§ **STORED DATA**
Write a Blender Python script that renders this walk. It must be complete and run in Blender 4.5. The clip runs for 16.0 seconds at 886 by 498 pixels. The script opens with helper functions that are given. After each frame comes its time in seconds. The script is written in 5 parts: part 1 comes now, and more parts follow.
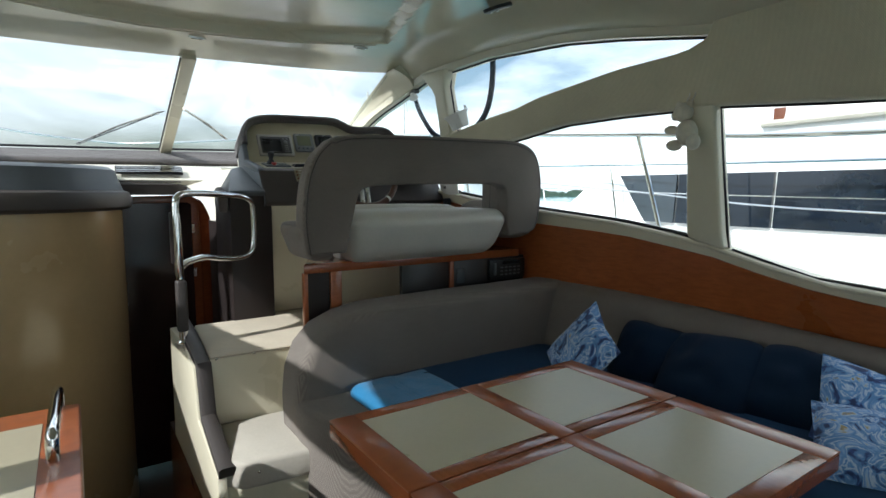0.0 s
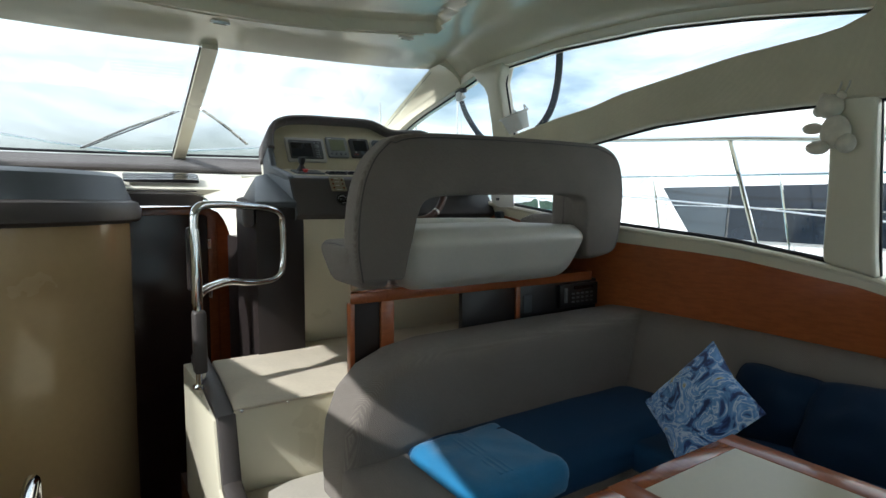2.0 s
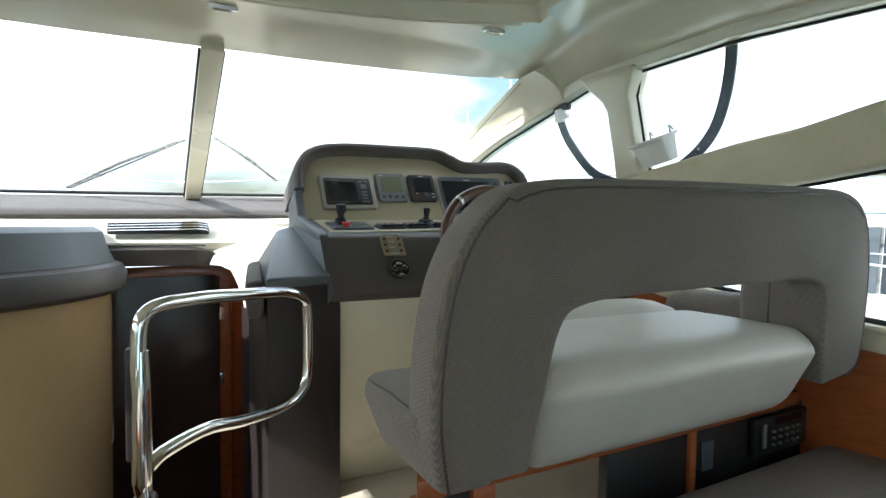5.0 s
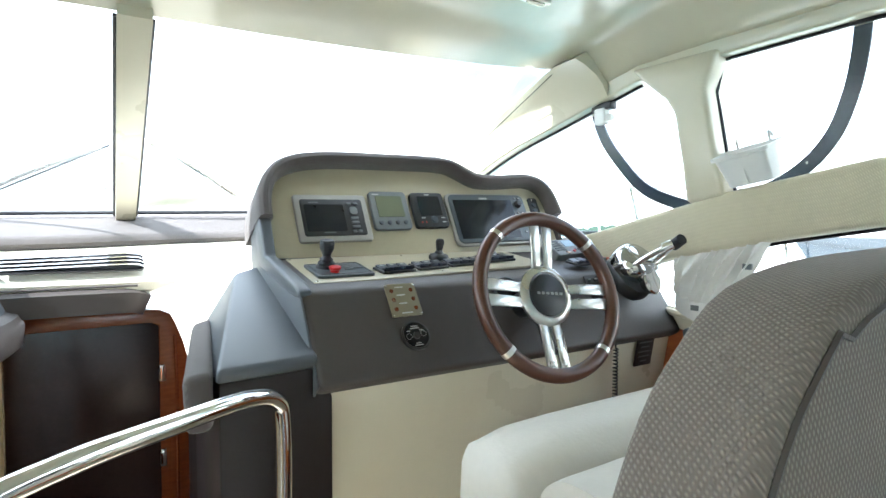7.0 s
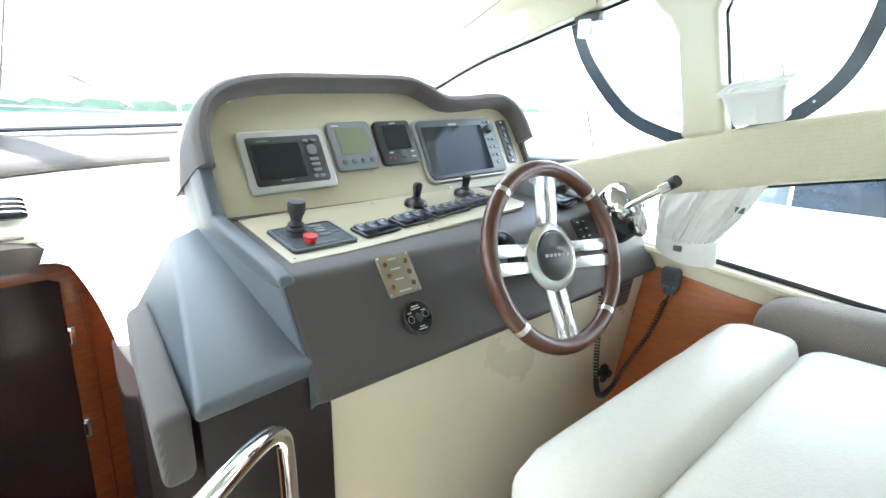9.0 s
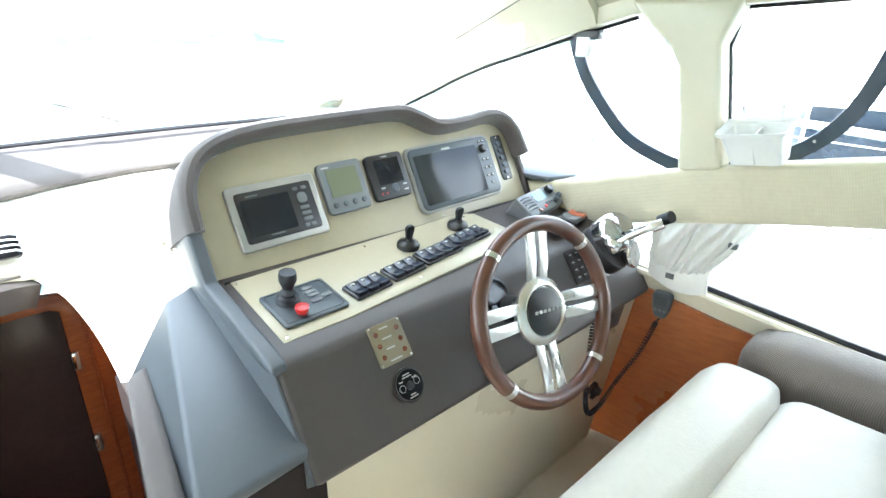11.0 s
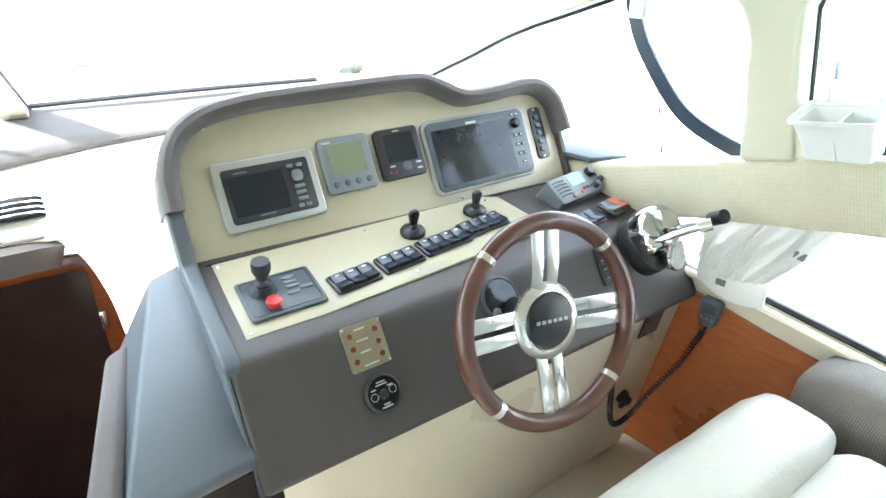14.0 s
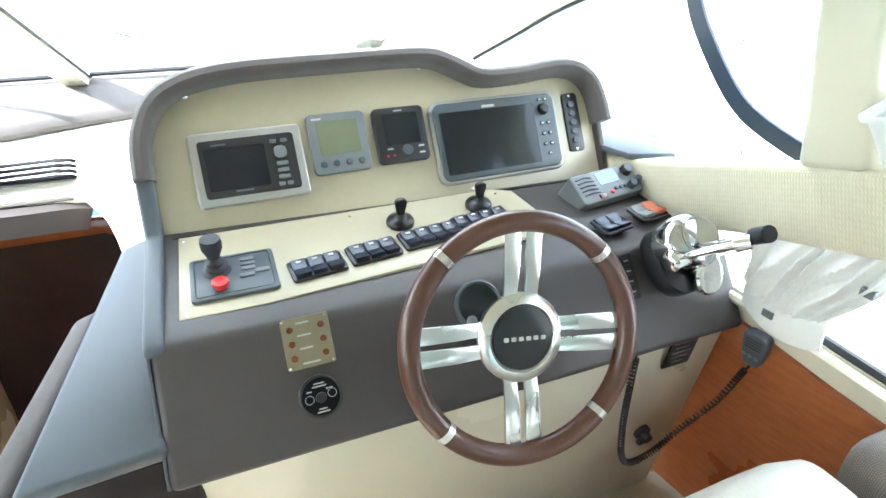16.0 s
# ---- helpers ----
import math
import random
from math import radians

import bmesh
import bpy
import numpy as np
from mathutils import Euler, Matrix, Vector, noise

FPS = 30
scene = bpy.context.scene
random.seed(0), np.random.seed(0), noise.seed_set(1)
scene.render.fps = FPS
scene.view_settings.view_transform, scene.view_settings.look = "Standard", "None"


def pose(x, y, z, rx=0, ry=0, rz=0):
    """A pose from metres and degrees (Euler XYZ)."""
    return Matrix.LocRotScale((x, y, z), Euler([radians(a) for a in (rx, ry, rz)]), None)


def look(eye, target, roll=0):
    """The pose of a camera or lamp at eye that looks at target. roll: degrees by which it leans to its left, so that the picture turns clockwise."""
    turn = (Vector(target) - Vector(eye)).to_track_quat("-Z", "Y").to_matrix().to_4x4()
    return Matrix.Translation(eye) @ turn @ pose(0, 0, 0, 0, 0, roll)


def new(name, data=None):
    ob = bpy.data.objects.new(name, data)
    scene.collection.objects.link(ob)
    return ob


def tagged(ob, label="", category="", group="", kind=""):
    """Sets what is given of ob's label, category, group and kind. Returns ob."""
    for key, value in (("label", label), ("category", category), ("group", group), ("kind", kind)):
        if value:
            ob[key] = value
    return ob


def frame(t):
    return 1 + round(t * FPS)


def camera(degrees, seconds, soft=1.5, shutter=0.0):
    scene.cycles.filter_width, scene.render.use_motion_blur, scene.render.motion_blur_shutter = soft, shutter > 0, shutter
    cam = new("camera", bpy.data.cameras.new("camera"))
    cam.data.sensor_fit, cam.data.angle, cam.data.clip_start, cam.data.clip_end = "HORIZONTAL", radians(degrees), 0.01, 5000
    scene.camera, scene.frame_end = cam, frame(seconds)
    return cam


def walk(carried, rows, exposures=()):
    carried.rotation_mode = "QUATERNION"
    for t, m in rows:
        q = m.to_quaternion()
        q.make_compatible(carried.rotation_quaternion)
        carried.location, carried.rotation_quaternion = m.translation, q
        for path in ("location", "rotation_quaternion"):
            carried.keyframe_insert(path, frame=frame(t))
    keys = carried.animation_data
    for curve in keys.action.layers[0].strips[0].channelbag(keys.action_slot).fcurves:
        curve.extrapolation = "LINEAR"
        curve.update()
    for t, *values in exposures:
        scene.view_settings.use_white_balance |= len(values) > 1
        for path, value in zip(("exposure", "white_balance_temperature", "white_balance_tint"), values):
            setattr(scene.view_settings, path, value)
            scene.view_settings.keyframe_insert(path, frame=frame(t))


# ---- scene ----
PATH = [
    (0, (-0.023, -0.093, 1.298), (1.096, 1.551, 1.084), 0.1),
    (0.5, (-0.013, -0.014, 1.299), (1.11, 1.63, 1.101), -0.0),
    (1, (0.014, 0.109, 1.297), (1.133, 1.756, 1.106), -0.4),
    (1.5, (0.013, 0.271, 1.297), (1.127, 1.921, 1.109), -0.2),
    (2, (0.019, 0.435, 1.297), (1.121, 2.096, 1.126), 0.4),
    (2.5, (0.057, 0.564, 1.299), (1.129, 2.245, 1.148), 0.4),
    (3, (0.118, 0.696, 1.311), (1.162, 2.396, 1.17), 0.3),
    (3.5, (0.197, 0.876, 1.33), (1.217, 2.591, 1.199), 0.1),
    (4, (0.285, 1.036, 1.364), (1.272, 2.772, 1.245), 0.3),
    (4.5, (0.325, 1.162, 1.411), (1.286, 2.913, 1.304), 0.6),
    (5, (0.371, 1.331, 1.451), (1.326, 3.086, 1.367), 0.6),
    (7.3, (0.495, 1.964, 1.581), (1.617, 3.617, 1.483), 0.2),
    (7.5, (0.481, 2.01, 1.594), (1.659, 3.621, 1.468), 0.4),
    (8, (0.452, 2.098, 1.619), (1.724, 3.62, 1.368), 0.8),
    (8.2, (0.437, 2.128, 1.635), (1.739, 3.615, 1.329), 1.2),
    (10.3, (0.49, 2.251, 1.907), (1.777, 3.611, 1.205), 0.3),
    (10.5, (0.491, 2.243, 1.941), (1.776, 3.601, 1.23), 0.5),
    (11, (0.52, 2.253, 1.97), (1.792, 3.612, 1.238), 0.5),
    (11.5, (0.581, 2.28, 1.991), (1.814, 3.648, 1.211), 0.4),
    (12, (0.6, 2.281, 2.003), (1.794, 3.677, 1.212), 0.4),
    (12.5, (0.625, 2.278, 1.999), (1.765, 3.715, 1.202), 0.2),
    (13, (0.67, 2.295, 1.993), (1.784, 3.728, 1.153), 0.3),
    (13.5, (0.689, 2.275, 1.998), (1.764, 3.72, 1.129), 0.4),
    (14, (0.756, 2.262, 1.99), (1.759, 3.753, 1.112), 0.3),
    (14.5, (0.863, 2.268, 1.976), (1.781, 3.798, 1.073), -0.1),
    (15, (0.898, 2.287, 1.965), (1.726, 3.86, 1.047), 0.1),
    (15.5, (0.972, 2.258, 1.961), (1.714, 3.875, 1.046), 0.3),
    (16, (1.022, 2.254, 1.941), (1.709, 3.898, 1.034), 0.4),
]
# sun and sky: late-morning sun from port and aft, marina outside
EXPOSURES = [(t, e, 5950 if t < 6 else 5780, 8) for t, e in ((0.0, 0.08), (3.5, 0.24), (5.0, 0.92), (7.3, 2.0), (8.2, 2.32), (10.3, 2.6), (12.5, 2.66), (16.0, 2.72))]
cam = camera(78.4, 16.0)
walk(cam, [(t, look(eye, target, roll)) for t, eye, target, roll in PATH], EXPOSURES)

SUN_AZ, SUN_EL = 10.0, 37.0            # the light travels towards +x, turned by SUN_AZ towards +y
world = bpy.data.worlds.new("world")
scene.world = world
world.use_nodes = True
wn = world.node_tree.nodes
sky = wn.new("ShaderNodeTexSky")
sky.sky_type = "NISHITA"
sky.sun_disc = False
sky.sun_elevation = radians(SUN_EL)
sky.sun_rotation = radians(270.0 - SUN_AZ)
sky.air_density, sky.dust_density = 1.2, 2.5
# broken white cloud over the blue
wc = wn.new("ShaderNodeTexCoord")
wmap = wn.new("ShaderNodeMapping")
wmap.inputs["Scale"].default_value = (1.0, 1.0, 2.6)
world.node_tree.links.new(wc.outputs["Generated"], wmap.inputs["Vector"])
wnoise = wn.new("ShaderNodeTexNoise")
wnoise.inputs["Scale"].default_value, wnoise.inputs["Detail"].default_value, wnoise.inputs["Distortion"].default_value = 2.2, 9.0, 0.5
world.node_tree.links.new(wmap.outputs[0], wnoise.inputs["Vector"])
wr = wn.new("ShaderNodeMapRange")
wr.inputs["From Min"].default_value, wr.inputs["From Max"].default_value = 0.335, 0.64
world.node_tree.links.new(wnoise.outputs["Fac"], wr.inputs["Value"])
wmix = wn.new("ShaderNodeMix")
wmix.data_type = "RGBA"
wmix.inputs[7].default_value = (14.0, 14.2, 14.6, 1)
world.node_tree.links.new(wr.outputs[0], wmix.inputs[0])
world.node_tree.links.new(sky.outputs[0], wmix.inputs[6])
world.node_tree.links.new(wmix.outputs[2], wn["Background"].inputs[0])
wn["Background"].inputs[1].default_value = 0.15
sun_data = bpy.data.lights.new("sun", "SUN")
sun_data.energy, sun_data.angle, sun_data.color = 5.0, radians(0.6), (1.0, 0.96, 0.90)
sun = new("sun", sun_data)
sun.matrix_world = look((0, 0, 30), (math.cos(radians(SUN_AZ)), math.sin(radians(SUN_AZ)), 30 - math.tan(radians(SUN_EL))))


# ---- materials ----
def nodes_of(m):
    return m.node_tree.nodes, m.node_tree.links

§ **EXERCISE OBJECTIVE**
Emit only the lines from the one containing "return 1 + round(t * FPS)" through the one containing "for path in", copied exactly.

§ **FINAL ANSWER**
    return 1 + round(t * FPS)


def camera(degrees, seconds, soft=1.5, shutter=0.0):
    scene.cycles.filter_width, scene.render.use_motion_blur, scene.render.motion_blur_shutter = soft, shutter > 0, shutter
    cam = new("camera", bpy.data.cameras.new("camera"))
    cam.data.sensor_fit, cam.data.angle, cam.data.clip_start, cam.data.clip_end = "HORIZONTAL", radians(degrees), 0.01, 5000
    scene.camera, scene.frame_end = cam, frame(seconds)
    return cam


def walk(carried, rows, exposures=()):
    carried.rotation_mode = "QUATERNION"
    for t, m in rows:
        q = m.to_quaternion()
        q.make_compatible(carried.rotation_quaternion)
        carried.location, carried.rotation_quaternion = m.translation, q
        for path in ("location", "rotation_quaternion"):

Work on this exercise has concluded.